• By the beginning of the eighteenth century, only two European trading companies, of the British and the French, were left in India, competing for the Indian resources.
• The Anglo-French rivalry, taking the form of three Carnatic Wars, constituted landmarks in the history of British conquest of south India in the eighteenth century.
• In order to establish their supremacy, it was necessary for the English East India Company to eliminate the French from this region.
• As a result of the Seven Years’ War (1756–1763) in Europe, the French and the English settlements in India also became involved in open hostilities.
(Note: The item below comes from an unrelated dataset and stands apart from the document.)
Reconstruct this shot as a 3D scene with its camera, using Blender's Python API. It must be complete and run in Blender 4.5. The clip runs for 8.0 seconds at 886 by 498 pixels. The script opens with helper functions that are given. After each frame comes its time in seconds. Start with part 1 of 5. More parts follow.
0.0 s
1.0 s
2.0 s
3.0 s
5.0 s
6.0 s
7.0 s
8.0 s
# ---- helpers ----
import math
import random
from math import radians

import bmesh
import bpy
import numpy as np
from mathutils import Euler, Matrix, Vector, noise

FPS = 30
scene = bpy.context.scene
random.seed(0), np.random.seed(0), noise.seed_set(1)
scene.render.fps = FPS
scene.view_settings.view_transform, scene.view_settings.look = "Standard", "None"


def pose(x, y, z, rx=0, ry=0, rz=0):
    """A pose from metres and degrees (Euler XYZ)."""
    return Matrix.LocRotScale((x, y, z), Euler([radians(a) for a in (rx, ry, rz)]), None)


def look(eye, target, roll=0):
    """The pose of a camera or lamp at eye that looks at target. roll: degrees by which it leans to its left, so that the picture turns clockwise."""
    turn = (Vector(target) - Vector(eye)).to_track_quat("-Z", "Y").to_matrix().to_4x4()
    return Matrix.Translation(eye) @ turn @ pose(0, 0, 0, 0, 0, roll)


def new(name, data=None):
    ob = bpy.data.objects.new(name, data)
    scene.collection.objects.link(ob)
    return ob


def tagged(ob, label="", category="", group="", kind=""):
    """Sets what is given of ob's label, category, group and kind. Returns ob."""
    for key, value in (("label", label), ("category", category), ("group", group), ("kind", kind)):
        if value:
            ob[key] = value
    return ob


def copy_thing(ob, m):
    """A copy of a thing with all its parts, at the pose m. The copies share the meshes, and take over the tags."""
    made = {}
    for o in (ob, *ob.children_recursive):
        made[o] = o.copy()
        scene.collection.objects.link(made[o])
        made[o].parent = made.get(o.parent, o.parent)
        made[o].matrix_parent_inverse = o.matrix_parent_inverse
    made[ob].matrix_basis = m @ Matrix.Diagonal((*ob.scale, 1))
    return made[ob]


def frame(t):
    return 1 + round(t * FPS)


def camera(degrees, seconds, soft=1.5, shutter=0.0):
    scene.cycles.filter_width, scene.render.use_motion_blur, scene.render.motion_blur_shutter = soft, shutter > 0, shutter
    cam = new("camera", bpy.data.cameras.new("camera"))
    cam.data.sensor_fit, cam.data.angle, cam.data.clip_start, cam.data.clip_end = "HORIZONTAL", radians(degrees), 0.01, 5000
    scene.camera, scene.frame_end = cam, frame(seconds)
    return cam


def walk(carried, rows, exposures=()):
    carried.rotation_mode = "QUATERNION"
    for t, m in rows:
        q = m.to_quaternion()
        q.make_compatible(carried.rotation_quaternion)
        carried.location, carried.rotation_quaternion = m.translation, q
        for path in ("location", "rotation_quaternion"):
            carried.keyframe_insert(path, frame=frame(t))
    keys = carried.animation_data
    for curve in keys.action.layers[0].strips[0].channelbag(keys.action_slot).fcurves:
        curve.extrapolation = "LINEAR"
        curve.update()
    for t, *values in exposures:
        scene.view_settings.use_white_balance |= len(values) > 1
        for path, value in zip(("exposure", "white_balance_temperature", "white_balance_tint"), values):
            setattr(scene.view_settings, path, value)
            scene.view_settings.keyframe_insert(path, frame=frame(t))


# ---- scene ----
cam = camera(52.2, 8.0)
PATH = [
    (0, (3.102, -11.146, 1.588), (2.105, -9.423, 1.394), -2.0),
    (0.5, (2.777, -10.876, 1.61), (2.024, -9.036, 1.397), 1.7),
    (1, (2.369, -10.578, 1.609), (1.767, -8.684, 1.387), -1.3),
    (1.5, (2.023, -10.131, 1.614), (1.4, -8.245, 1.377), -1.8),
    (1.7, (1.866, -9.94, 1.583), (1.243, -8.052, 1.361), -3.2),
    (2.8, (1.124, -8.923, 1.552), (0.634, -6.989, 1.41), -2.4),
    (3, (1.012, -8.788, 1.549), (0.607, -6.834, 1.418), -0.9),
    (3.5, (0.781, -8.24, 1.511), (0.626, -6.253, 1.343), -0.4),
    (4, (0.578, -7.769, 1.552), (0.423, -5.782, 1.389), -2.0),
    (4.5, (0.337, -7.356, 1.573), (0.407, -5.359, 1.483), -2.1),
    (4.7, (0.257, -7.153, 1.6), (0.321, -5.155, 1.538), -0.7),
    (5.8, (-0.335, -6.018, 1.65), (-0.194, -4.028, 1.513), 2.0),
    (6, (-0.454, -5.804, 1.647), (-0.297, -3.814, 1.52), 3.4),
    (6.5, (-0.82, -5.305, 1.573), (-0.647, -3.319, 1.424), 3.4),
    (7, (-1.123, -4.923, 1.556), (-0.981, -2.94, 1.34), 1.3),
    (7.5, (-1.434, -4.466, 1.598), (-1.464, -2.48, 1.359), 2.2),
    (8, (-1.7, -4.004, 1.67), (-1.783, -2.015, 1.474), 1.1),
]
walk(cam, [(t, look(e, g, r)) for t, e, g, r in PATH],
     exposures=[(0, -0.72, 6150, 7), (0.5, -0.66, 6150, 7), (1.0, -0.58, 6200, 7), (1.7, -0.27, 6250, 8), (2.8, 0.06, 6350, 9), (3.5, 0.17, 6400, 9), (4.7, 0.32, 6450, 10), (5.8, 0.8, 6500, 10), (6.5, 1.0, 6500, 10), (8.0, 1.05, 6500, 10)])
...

• In the third Carnatic War, the British East India Company defeated the French forces at the Battle of Wandiwash, ending almost a century of conflict over supremacy in India.
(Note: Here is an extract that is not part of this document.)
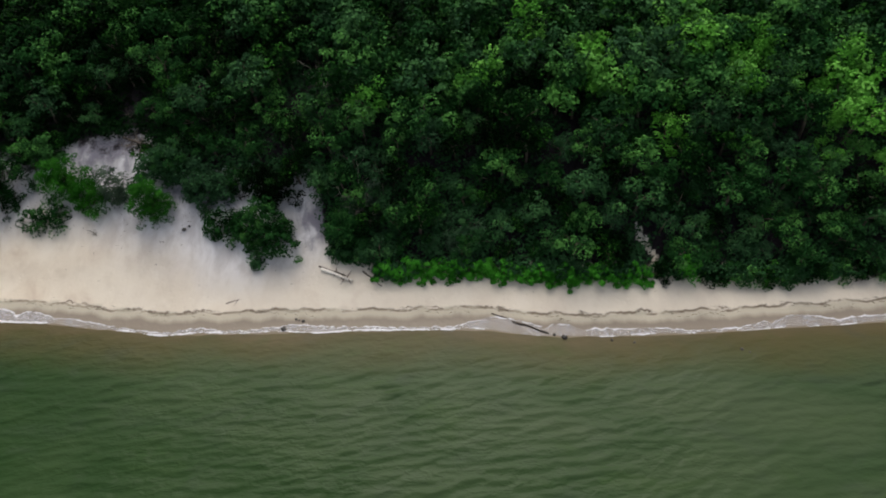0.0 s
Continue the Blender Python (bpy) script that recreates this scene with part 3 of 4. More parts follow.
KINDS = {
    "tall": ("broadleaf_tree", "green broadleaf tree with clumped crown, dense wood", "broadleaf tree", tree_meshes("tall", TALL, LEAF), FAR, 0),
    "tall_light": ("broadleaf_tree", "light yellow-green broadleaf tree among darker trees", "broadleaf tree", tree_meshes("light", TALL[:3], LEAF_BRIGHT), FAR, 1),
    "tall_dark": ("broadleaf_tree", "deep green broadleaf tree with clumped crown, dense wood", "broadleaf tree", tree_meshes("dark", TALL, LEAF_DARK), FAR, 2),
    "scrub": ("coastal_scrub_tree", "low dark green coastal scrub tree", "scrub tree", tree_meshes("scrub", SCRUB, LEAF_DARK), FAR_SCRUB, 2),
    "scrub_green": ("coastal_scrub_tree", "low green coastal scrub tree", "scrub tree", tree_meshes("scrub", SCRUB, LEAF), FAR_SCRUB, 0),
    "fine_green": ("small_leaved_tree", "small-leaved green tree at the wood's edge", "small tree", tree_meshes("fine", FINE, LEAF), FAR_SCRUB, 0),
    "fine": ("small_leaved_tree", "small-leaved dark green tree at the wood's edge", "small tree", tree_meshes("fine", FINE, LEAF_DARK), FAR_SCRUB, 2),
}
rt = np.random.RandomState(77)
spots = []
for gx0 in np.arange(-206, 64, 2.35):
    for k, gd in enumerate(np.arange(0, 34, 2.2)):
        x = gx0 + (k % 2) * 1.15 + rt.uniform(-0.85, 0.85)
        p = gd + rt.uniform(-0.8, 0.8)
        d = float(edge_d(x)) + (0.5 if -105 < x < -15 else 2.2 if x < -15 else 2.6) + p
        # stay behind the edge where it runs in and out
        d = max(d, float(max(edge_d(x - 1.2), edge_d(x + 1.2))) - 0.3 + p * 0.9) if p < 3 else d
        if d > 45:
            continue
        y = d + float(shore_y(x))
        tall = 2.6 + 0.17 * p + rt.normal(0, 1.15)
        tall = float(np.clip(tall, 1.7, 6.6))
        hide = any(abs(x - cx) < w + tall * 0.22 and cy - tall * 0.8 - h * 0.8 < y < cy + h * 0.9 for cx, cy, w, h in OPEN + HOLLOW)
        hide |= any(math.hypot(x - cx, y - cy) < w for cx, cy, w in KEEP_CLEAR)
        hide |= any(math.hypot(x - cx, y - cy) < (2.7 if cx < -149 else 1.8) for cx, cy in CASUARINA_SPOTS)
        # thin places and dark gaps in the canopy
        if hide or (p > 3 and wavy(np.float64(x), np.float64(y), 91, 6.0) < -0.9):
            continue
        spots.append((p, x, y, tall))
spots.sort()
made = {}
rest = {0: [], 1: [], 2: []}
tones = {0: [], 1: [], 2: []}
for p, x, y, tall in spots:
    west = x < -104
    light = any(math.hypot(x - cx, y - cy) < w + 0.5 for cx, cy, w in LIGHT_SPOTS)
    if light:
        kind = "tall_light"
    elif tall < 3.6 or (west and rt.rand() < 0.35):
        kind = ("fine" if rt.rand() < 0.45 else "scrub") + ("_green" if rt.rand() < (0.85 if x > -26 else 0.45 if x > -44 else 0.15) else "")
    else:
        kind = "tall" if rt.rand() < (0.07 if west else 0.10 if x < -52 else 0.45 if x < -26 else 0.72) else "tall_dark"
    name, label, category, meshes, arrays, mat_no = KINDS[kind]
    n = rt.randint(len(meshes))
    size = tall / (5.4 if kind.startswith("tall") else 3.4)
    wide = float(np.clip(size * rt.uniform(0.88, 1.15), 0.72, 1.4))
    m = pose(x, y, float(ground_z(x, y)), rt.normal(0, 4), rt.normal(0, 4), rt.uniform(0, 360)) @ Matrix.Diagonal((wide, wide, size, 1))
    made[name] = made.get(name, 0) + 1
    if made[name] <= 290:
        top = tagged(new(name), label, category, "trees of the wood")
        top.matrix_basis = m
        part("trunk", meshes[n][0], top)
        part("crown", meshes[n][1], top)
    else:
        (wood, crown), mm = arrays[n % len(arrays)], np.array(m)
        keep = crown[1][: len(crown[1]) // 2]
        rest[mat_no].append((crown[0] @ mm[:3, :3].T + mm[:3, 3], keep))
        tones[mat_no].append((crown[2], np.full(len(crown[2]), rt.rand())))
        rest.setdefault("wood", []).append((wood[0][:18] @ mm[:3, :3].T + mm[:3, 3], wood[1][:24]))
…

• This battle gave the British trading company a far superior position in India, compared to other Europeans.
• The French were defeated by Sir Eyre Coote at Wandiwash in 1760 and Pondicherry capitulated a year later.
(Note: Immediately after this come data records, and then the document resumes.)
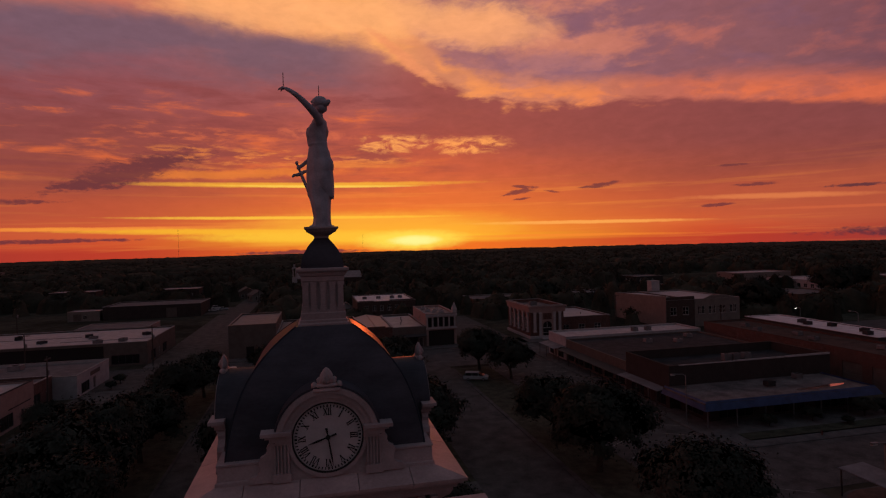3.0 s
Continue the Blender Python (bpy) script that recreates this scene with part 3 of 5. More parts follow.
def finial():
    """Carved leaf bud with side scrolls."""
    bm = lathe([(0.10, 24.77), (0.125, 24.81), (0.13, 24.86), (0.115, 24.92), (0.085, 24.98), (0.045, 25.03), (0.012, 25.055)], 14, (0, -2.0))
    for v in bm.verts:
        v.co.y = -2.0 + (v.co.y + 2.0) * 0.6
    join(bm, boxes((-0.25, 0.25, -2.08, -1.90, 24.62, 24.70), bevel=0.015))
    join(bm, boxes((-0.19, 0.19, -2.07, -1.92, 24.70, 24.78), bevel=0.02))
    for s in (-1, 1):
        join(bm, lathe([(0.03, 24.69), (0.055, 24.71), (0.055, 24.76), (0.03, 24.80), (0.01, 24.81)], 8, (s * 0.215, -1.99)))
        tube(bm, [(s * 0.09, -2.0, 24.77), (s * 0.14, -2.0, 24.81), (s * 0.15, -2.0, 24.86), (s * 0.13, -2.0, 24.89)], [0.035, 0.035, 0.028, 0.014], 7)
        tube(bm, [(s * 0.035, -2.06, 24.79), (s * 0.06, -2.085, 24.87), (s * 0.035, -2.06, 24.95)], [0.02, 0.02, 0.01], 6)
    return bm


for k in range(4):
    R = Matrix.Rotation(k * math.pi / 2, 4, "Z")
    d = part("clock_dormer", shared("dormer_wall", dormer_wall, STONE), STONE, courthouse, "stone dormer with an arched hood and a round clock", at=R)
    part("dormer_roof", shared("dormer_roof", lambda: prism([(-0.935, 23.46), (0.935, 23.46), (0.935, 23.80)] + arc(0, CZ, 0.935, 0, 180, 32) + [(-0.935, 23.80)], -1.868, -0.6), DOME), DOME, d, "blue-grey barrel roof", at=R)
    part("roof_edge", shared("roof_edge", lambda: ring_band(0.905, 0.94, 0, 180, 40, -2.055, -1.866), DOME), DOME, d, "blue-grey roof edge", at=R)
    part("arch_hood", shared("arch_hood", lambda: ring_band(0.70, 0.87, 0, 180, 40, -2.02, -1.90), STONE), STONE, d, at=R)
    part("arch_moulding", shared("arch_moulding", lambda: ring_band(0.80, 0.90, 0, 180, 40, -2.07, -1.97), STONE), STONE, d, at=R)
    for s in (-1, 1):
        x = 0.80 * s
        tag = "a" if s < 0 else "b"
        part("pilaster_base", shared("pilaster_base" + tag, lambda: boxes((x - 0.155, x + 0.155, -2.03, -1.90, 23.11, 23.26)), STONE), STONE, d, at=R)
        part("dormer_pilaster", shared("pilaster" + tag, lambda: fluted(x), STONE), STONE, d, "fluted pilaster", at=R)
        part("entablature", shared("entab" + tag, lambda: boxes(*[(min(s * 0.62, s * b), max(s * 0.62, s * b), -yo, -1.86, z0, z1) for b, yo, z0, z1 in
             ((0.96, 2.03, 23.76, 23.82), (1.00, 2.06, 23.82, 23.90), (1.07, 2.10, 23.90, 23.95), (1.14, 2.15, 23.95, 24.01))]), STONE), STONE, d, at=R)
        part("scroll_bracket", shared("scroll" + tag, lambda: prism(scroll_outline(s), -1.99, -1.86), STONE), STONE, d, at=R)
    part("finial", shared("finial", finial, STONE, True), STONE, d, "carved leaf finial", at=R)
    clock = part("clock_face", shared("dial", lambda: prism(arc(0, CZ, CR, 0, 360, 64)[:-1], -1.955, -1.90), DIAL), DIAL, d, "white dial with black Roman numerals", at=R)
    part("bezel", shared("bezel", lambda: ring_band(0.602, 0.624, 0, 359.99, 72, -1.985, -1.92), BLACK), BLACK, d, "black ring", at=R)
    part("outer_moulding", shared("outer_moulding", lambda: ring_band(0.63, 0.70, 0, 359.99, 72, -1.99, -1.90), STONE), STONE, d, at=R)
    tagged(part("minute_track", shared("minute_track", minute_track, BLACK), BLACK, d, "black minute marks", at=R), kind="stuff")
    for i, me in enumerate(NUMERALS):
        a = radians(30 * i)
        part("numeral", me, BLACK, d, at=R @ Matrix.Translation((0.455 * math.sin(a), -1.956, CZ + 0.455 * math.cos(a))) @ Matrix.Rotation(a, 4, "Y"))
    hour, minute = (radians(252), radians(117)) if k == 3 else (radians(253), radians(171))
    part("hour_hand", shared("hour_hand", lambda: hand_mesh([(-0.020, -0.15), (0.020, -0.15), (0.010, -0.02), (0.011, 0.05), (0.018, 0.22), (0.0, 0.37), (-0.018, 0.22), (-0.011, 0.05), (-0.010, -0.02)]), BLACK), BLACK, d,
         "black hour hand", at=R @ Matrix.Translation((0, -1.968, CZ)) @ Matrix.Rotation(hour, 4, "Y"))
    part("minute_hand", shared("minute_hand", lambda: hand_mesh([(-0.021, -0.17), (0.021, -0.17), (0.010, -0.02), (0.012, 0.05), (0.015, 0.36), (0.0, 0.53), (-0.015, 0.36), (-0.012, 0.05), (-0.010, -0.02)]), BLACK), BLACK, d,
         "black minute hand", at=R @ Matrix.Translation((0, -1.984, CZ)) @ Matrix.Rotation(minute, 4, "Y"))
    part("hand_boss", shared("hand_boss", lambda: prism(arc(0, CZ, 0.04, 0, 360, 16)[:-1], -2.004, -1.95), BLACK), BLACK, d, at=R)

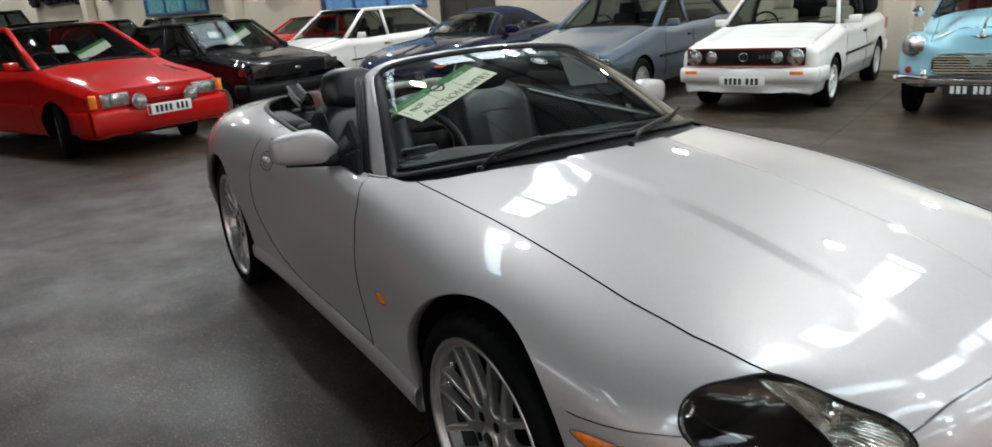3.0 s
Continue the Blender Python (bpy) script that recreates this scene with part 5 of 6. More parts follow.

• The work of Dupleix and Bussy in the South was thus destroyed in 1760–1761.
• The French possessions in India were, however, restored by the Treaty of Paris (1763).
• This conflict was resolved in the English East India Company’s favour, because of its strong navy in India, its progressively increasing military strength and good leadership, the support they received from the Government in England and the larger resources at its command in Bengal.
• A part of the fallout of the events in the Carnatic cycle of wars was that the weakness of the Indian regional powers (in particular their inability to make naval interventions and the ineffectiveness of large armies of some of their powers against the smaller European forces) became manifest and this had grave implications in the political history of the rest of the eighteenth century.